For Kathryn Bigelow’s first movie in eight years, the Oscar-winning director of The Hurt Locker takes your greatest nuclear fears, throws a first-class roster of performers into the explosive mix and, as you may have noticed, heavily peppers the powder keg with a litany of impenetrable acronyms.
The opening – titled “Inclination is flattening” - is nerve-shredding, featuring a commanding turn from Ferguson and impressive levels of detail which lend the white-knuckle tension a discomforting air of plausibility.
The clock counts down and then... Reset.
A House of Dynamite reveals itself as a narrative split into three parts, with each chapter covering the same events told from different perspectives, each ending on the same cliffhanger.
The second, “Hitting a bullet with a bullet”, focuses on General Brady (Tracy Letts), who isn’t quite as manic as General Buck Turgidson in Stanley Kubrick’s Dr. Strangelove or: How I Learned To Stop Worrying And Love The Bomb, but shares his 1964 counterpart’s desire for pre-emptive counterstrikes. This segment also features North Korea expert Ana Park (Greta Lee) and NSA advisor (Gabriel Basso), who’s advocating for calm and communication.
For the third part of the triptych, “A house filled with dynamite”, we witness events through Secretary of Defense Reid Baker (Jared Harris) and POTUS himself (Idris Elba).
It's a bold structure, but a segmentation which frustratingly flatlines the tension and yields diminishing returns.
What a damn shame, as Bigelow previously tackled mutually assured destruction in 2002’s K-19: The Widowmaker and the prospect of her leaving individual character studies like those in The Hurt Locker and Zero Dark Thirty to embrace an ensemble piece was tantalizing. However, her considerable filmmaking talents, as well as her understanding that anticipation is significantly more terrifying than any visual depiction of destruction, feel undercut by the efforts of former NBC executive and Jackie screenwriter Noah Oppenheim, whose gimmicky timeline rewinds ensure the cast feels uniformly underused.

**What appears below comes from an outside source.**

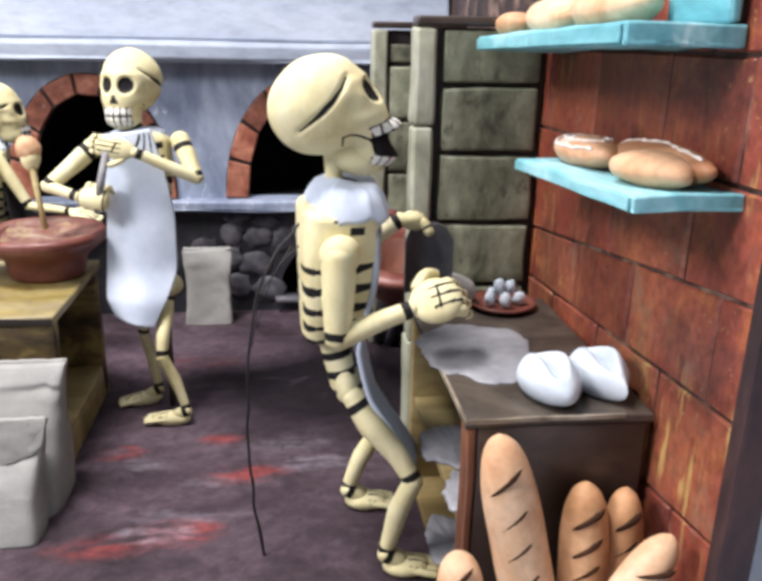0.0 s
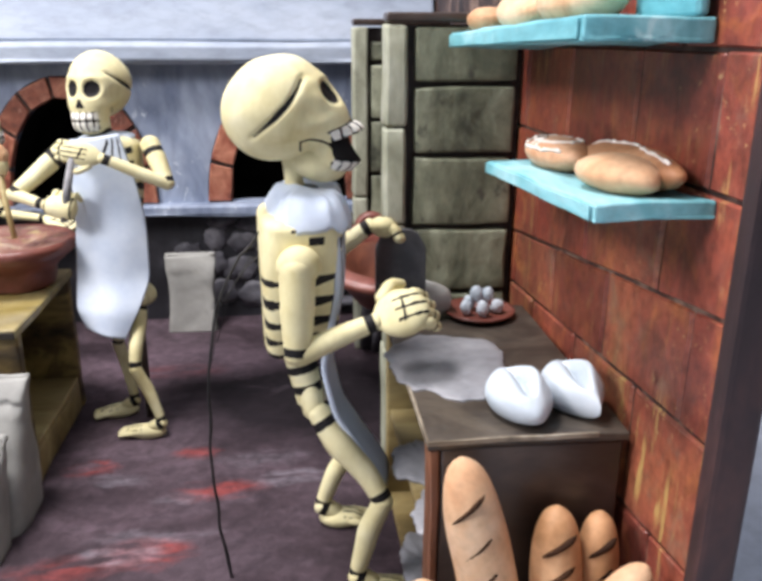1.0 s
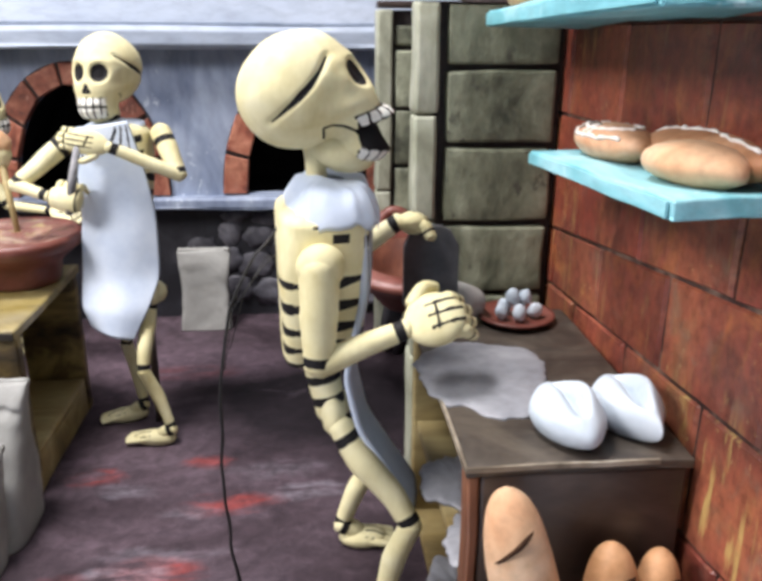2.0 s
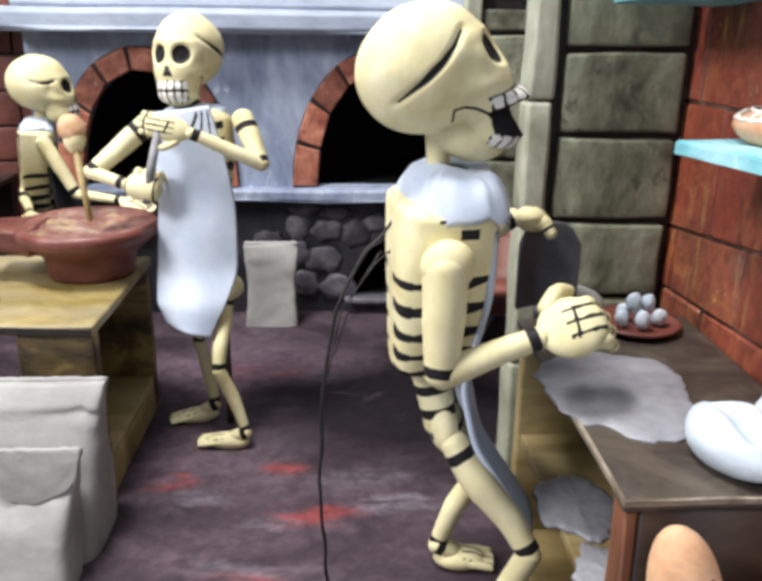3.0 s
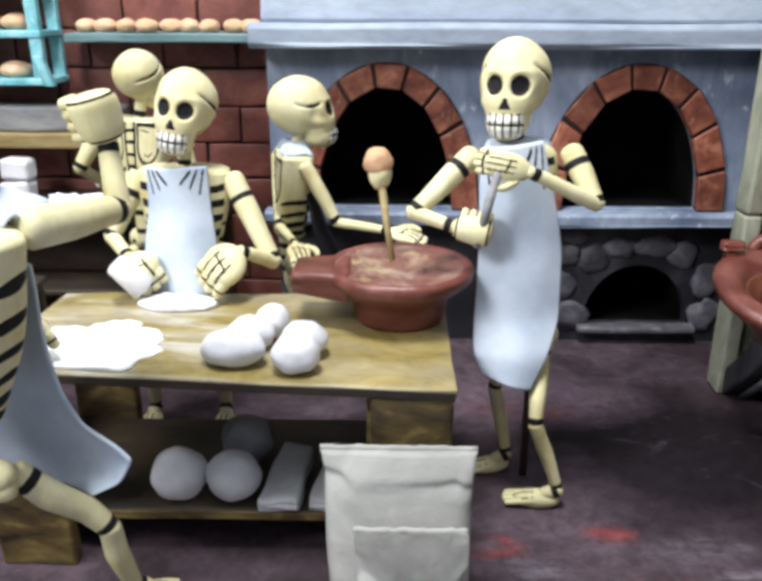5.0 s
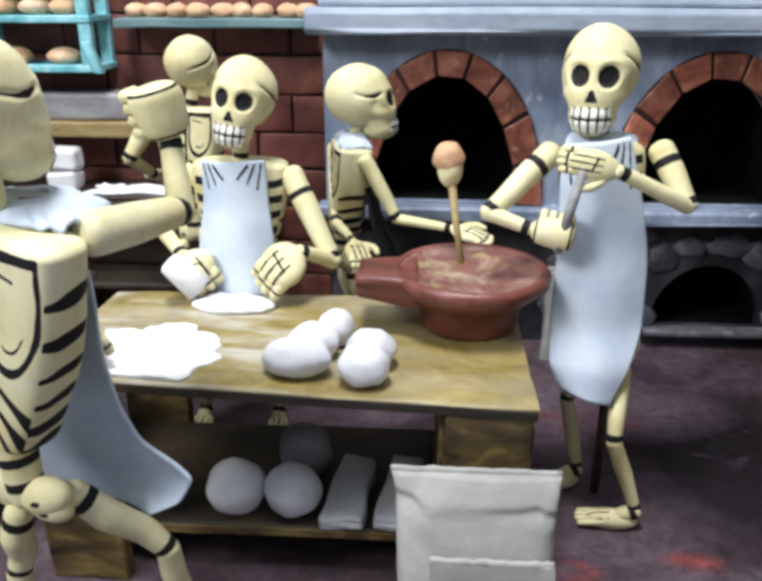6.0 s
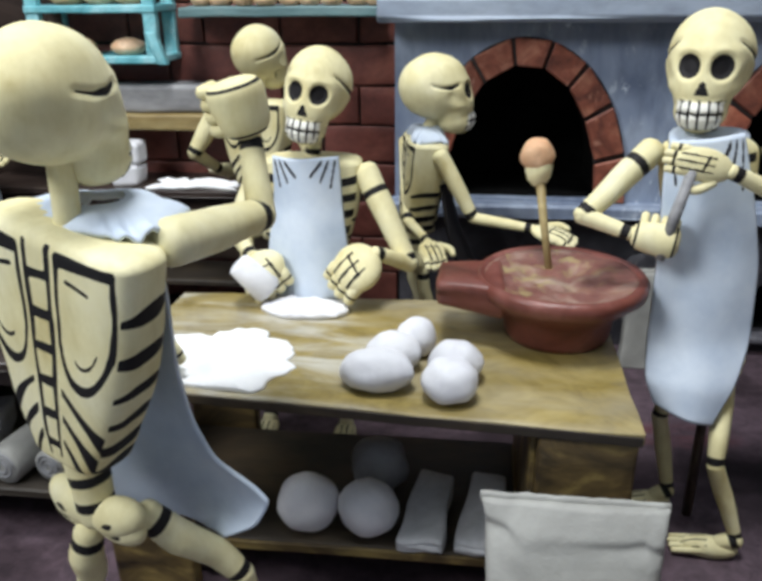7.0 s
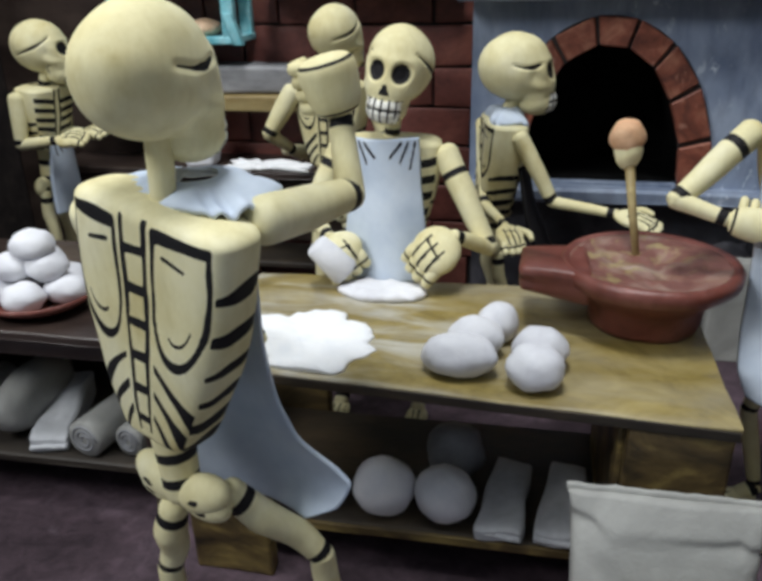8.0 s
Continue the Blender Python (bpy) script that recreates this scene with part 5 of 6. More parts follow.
for n, (x, y, r) in enumerate(((-1.41, 5.97, (0.105, 0.105, 0.105)), (-1.51, 5.79, (0.135, 0.11, 0.10)), (-1.57, 5.59, (0.178, 0.12, 0.105)), (-1.205, 5.71, (0.13, 0.115, 0.105)), (-1.225, 5.52, (0.132, 0.125, 0.105)))):
    dough_ball((x, y, 1.152), r, n, "round white ball of floured dough on the work table", "dough balls on the work table", FLOURED)
for n, (x, y, r) in enumerate(((-1.95, 5.64, (0.165, 0.15, 0.155)), (-1.63, 5.63, (0.16, 0.15, 0.155)))):
    dough_ball((x, y, 0.277), r, n + 9, "large white ball of dough on the lower shelf", "dough balls on the lower shelf", FLOURED)
# Same dough, but the shade under the table is put into a grey material.
dough_ball((-1.62, 6.0, 0.277), (0.165, 0.13, 0.17), 11, "lump of dough greyed for shade at the back of the lower shelf", "", SHEET)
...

Worse, his screenplay tanks the inherently gripping atmosphere of the first act, and brims with overearnest moments. Cutaways of children going to school; soldiers overcome with panic and needing to throw up; even a wee dinosaur toy reminding you that children are the future and there may be none to leave behind.
There’s a case to be made for fully humanizing protagonists within a sobering portrait of impending nuclear annihilation, allowing for some tears and open mouth action for the sake of relatability. But when every top-level government employee is depicted as conscientious, ethical and self-aware, it all starts to feel like naive wish fulfilment. Especially in 2025, when we’re faced with the most unserious American government in modern history.
For every moment of effective and distressing realism, there's a groan-inducing exchange (“This is insanity” / “No, sir, this is reality”), another rumble from the monotonous score by Volker Bertelmann, and even a death which completely misses its mark, feeling more farcical than harrowing. And when certain elements in your film are unavoidably reminiscent of Dr. Strangelove (the big board, the nuclear playbooks), the last thing you want is a sobering moment making you LOL. The less said about the film's insultingly abrupt conclusion, the better.
For all these many gripes, A House of Dynamite does remain a broadly effective thriller - just one that fails to live up to its electrifying premise. Had Bigelow been working with a better script, it could have been a chilling insider procedural to place proudly next to Sidney Lumet’s Fail Safe and Mick Jackson’s Threads. As it stands, it’s not completely FUBAR, but it's certainly not GOAT.
A House of Dynamite premiered in Competition at this year’s Venice Film Festival and is streaming on Netflix now.